About a year ago, I had a friend ask, “How many books have you written?” My response was, “Written? Or published?” Because anyone who writes knows that there are hits and misses. There are great books, there are bad books, and there are books that should never see the light of day.
The first book I wrote was a disaster called Star Bounty about a bounty hunter and his alien sidekick, traipsing through the galaxy, chasing an alien monster that coincidentally looked like the monsters in the movie “Alien.” It took me two years to write, sans outline, with many dead ends and deus ex machina between here and there. Today I am very glad I never got it published.
The next enterprise was the story of my conversion during a year spent in Austria in college. It was a worthy endeavor, told terribly, and ended up once again on the junkpile. But I was content, knowing that I accomplished two things: I got something I felt strongly about down on paper; and I learned a great deal in the process.

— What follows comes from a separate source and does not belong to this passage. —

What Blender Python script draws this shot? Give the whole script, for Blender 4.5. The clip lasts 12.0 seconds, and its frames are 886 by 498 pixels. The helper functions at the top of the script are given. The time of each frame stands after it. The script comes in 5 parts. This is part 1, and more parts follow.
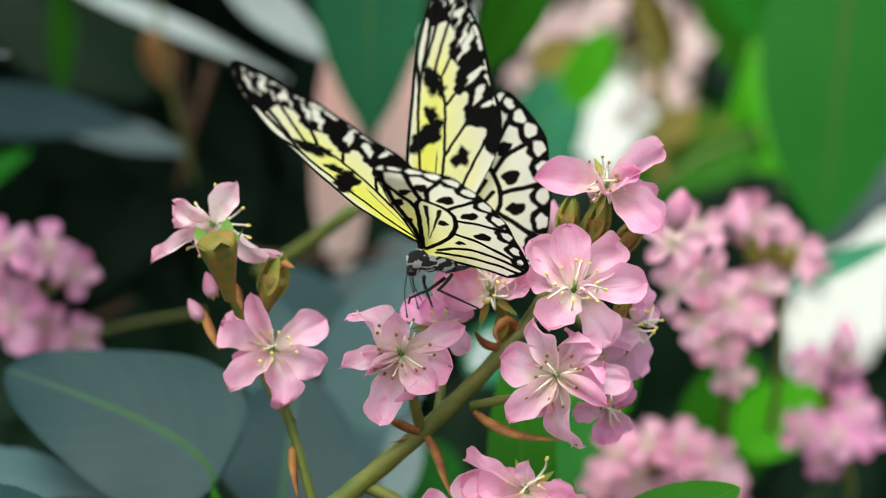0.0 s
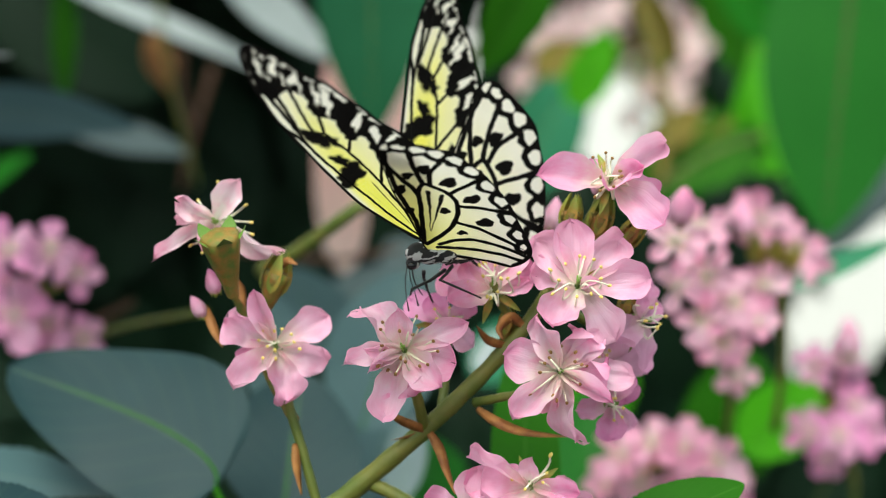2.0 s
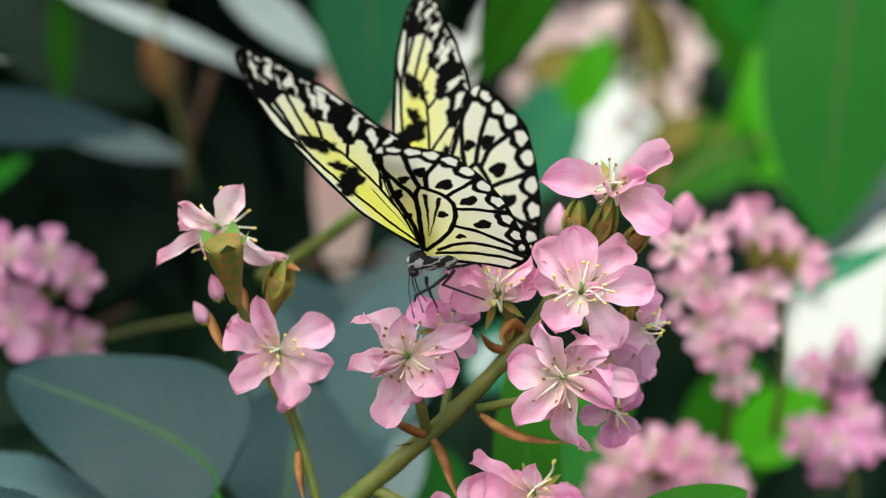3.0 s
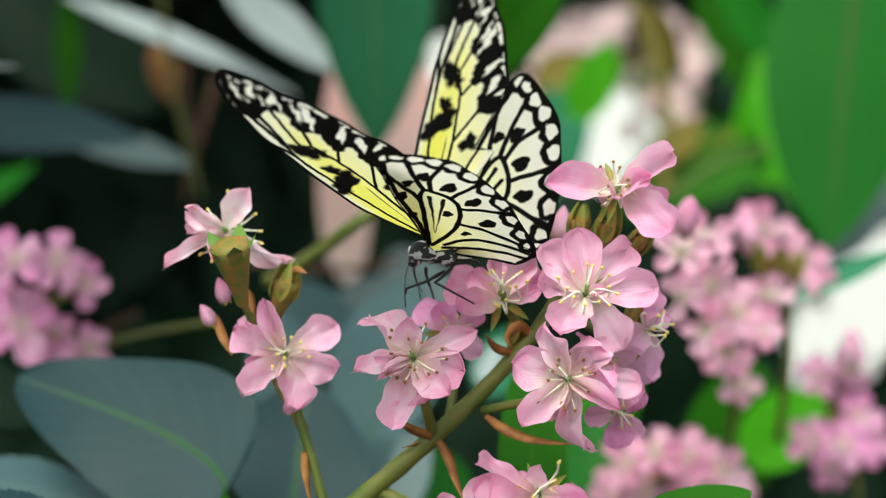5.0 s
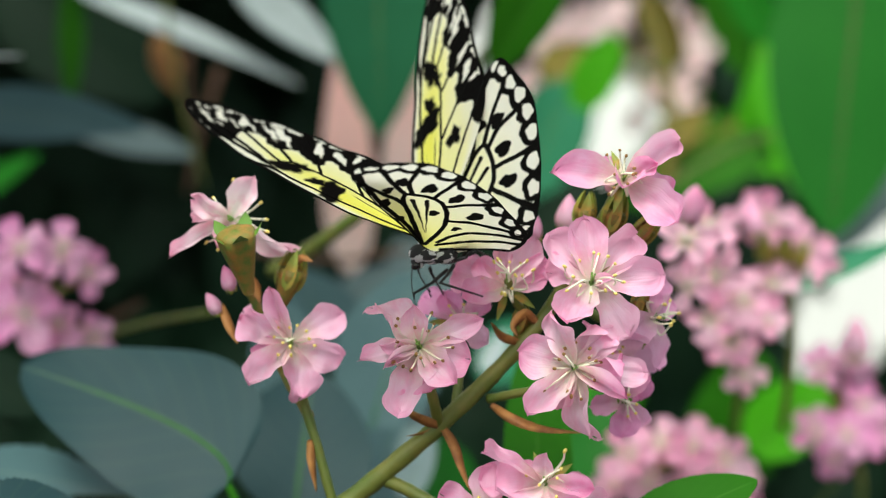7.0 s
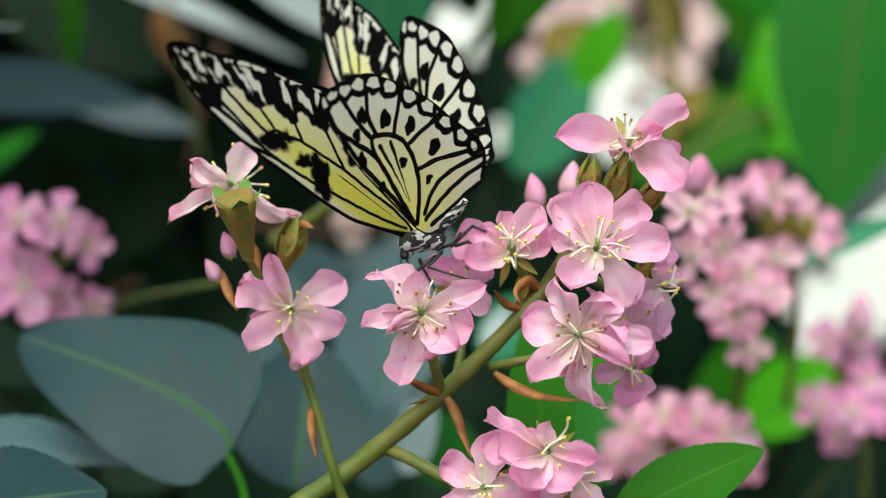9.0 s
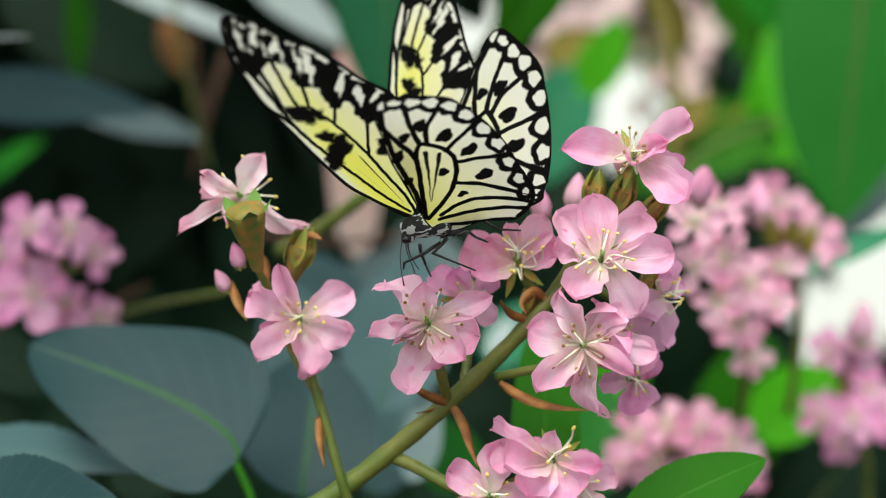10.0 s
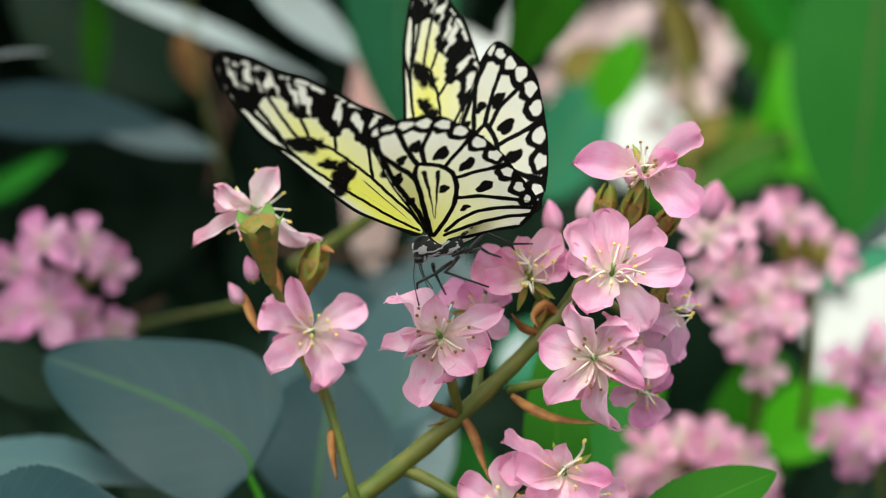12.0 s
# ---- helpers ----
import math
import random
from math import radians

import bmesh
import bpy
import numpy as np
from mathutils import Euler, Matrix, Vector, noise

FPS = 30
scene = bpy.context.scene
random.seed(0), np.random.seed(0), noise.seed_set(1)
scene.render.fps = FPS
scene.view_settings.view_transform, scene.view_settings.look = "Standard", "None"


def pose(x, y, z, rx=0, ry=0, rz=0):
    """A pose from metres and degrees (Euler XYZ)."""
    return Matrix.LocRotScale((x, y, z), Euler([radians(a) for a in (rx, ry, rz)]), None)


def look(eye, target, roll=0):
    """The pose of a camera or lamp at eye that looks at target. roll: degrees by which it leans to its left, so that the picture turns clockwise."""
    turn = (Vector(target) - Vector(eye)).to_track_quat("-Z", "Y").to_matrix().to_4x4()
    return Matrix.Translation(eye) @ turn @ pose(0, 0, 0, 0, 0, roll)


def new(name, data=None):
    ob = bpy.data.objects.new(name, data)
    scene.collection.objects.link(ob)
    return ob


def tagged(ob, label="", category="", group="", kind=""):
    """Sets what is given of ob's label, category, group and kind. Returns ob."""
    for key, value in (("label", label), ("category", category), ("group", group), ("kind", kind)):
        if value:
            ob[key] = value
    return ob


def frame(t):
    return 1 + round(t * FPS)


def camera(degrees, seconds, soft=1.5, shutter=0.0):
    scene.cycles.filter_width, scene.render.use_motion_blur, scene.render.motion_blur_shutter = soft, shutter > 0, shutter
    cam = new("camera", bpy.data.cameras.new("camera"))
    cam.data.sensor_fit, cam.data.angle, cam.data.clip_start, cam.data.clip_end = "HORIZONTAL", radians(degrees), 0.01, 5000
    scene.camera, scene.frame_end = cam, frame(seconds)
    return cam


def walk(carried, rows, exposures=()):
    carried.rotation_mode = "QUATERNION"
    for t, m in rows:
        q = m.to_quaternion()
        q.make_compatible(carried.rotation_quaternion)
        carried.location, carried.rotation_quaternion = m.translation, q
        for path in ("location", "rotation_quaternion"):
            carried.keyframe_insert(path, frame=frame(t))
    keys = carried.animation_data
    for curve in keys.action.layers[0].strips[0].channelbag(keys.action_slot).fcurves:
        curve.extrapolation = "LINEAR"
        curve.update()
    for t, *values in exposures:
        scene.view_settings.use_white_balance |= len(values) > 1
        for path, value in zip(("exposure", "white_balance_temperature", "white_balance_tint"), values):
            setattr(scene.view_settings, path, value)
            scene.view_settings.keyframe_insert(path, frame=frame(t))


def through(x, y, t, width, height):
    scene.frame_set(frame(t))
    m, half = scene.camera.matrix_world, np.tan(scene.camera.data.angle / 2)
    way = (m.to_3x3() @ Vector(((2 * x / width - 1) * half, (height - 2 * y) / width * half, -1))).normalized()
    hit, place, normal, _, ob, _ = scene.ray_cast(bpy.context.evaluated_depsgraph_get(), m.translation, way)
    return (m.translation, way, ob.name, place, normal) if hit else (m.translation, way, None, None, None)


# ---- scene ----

I am happy for those writers who make a seven-figure advance on their first book. But I don’t envy them. After a start like that, there is nowhere else to go but down. And nine times out of ten, you never hear from them again. I am grateful for the years of struggle and failure I have had as a writer. For as anyone who has failed knows, you learn more from failure than from success.
Writers should be scarred, but wise. Writers should approach the task with open eyes, experience and determination. It’s an uphill battle to not only write a book, but the very best book we could possibly write.
And we’re good at our jobs simply because once upon a time we were terrible.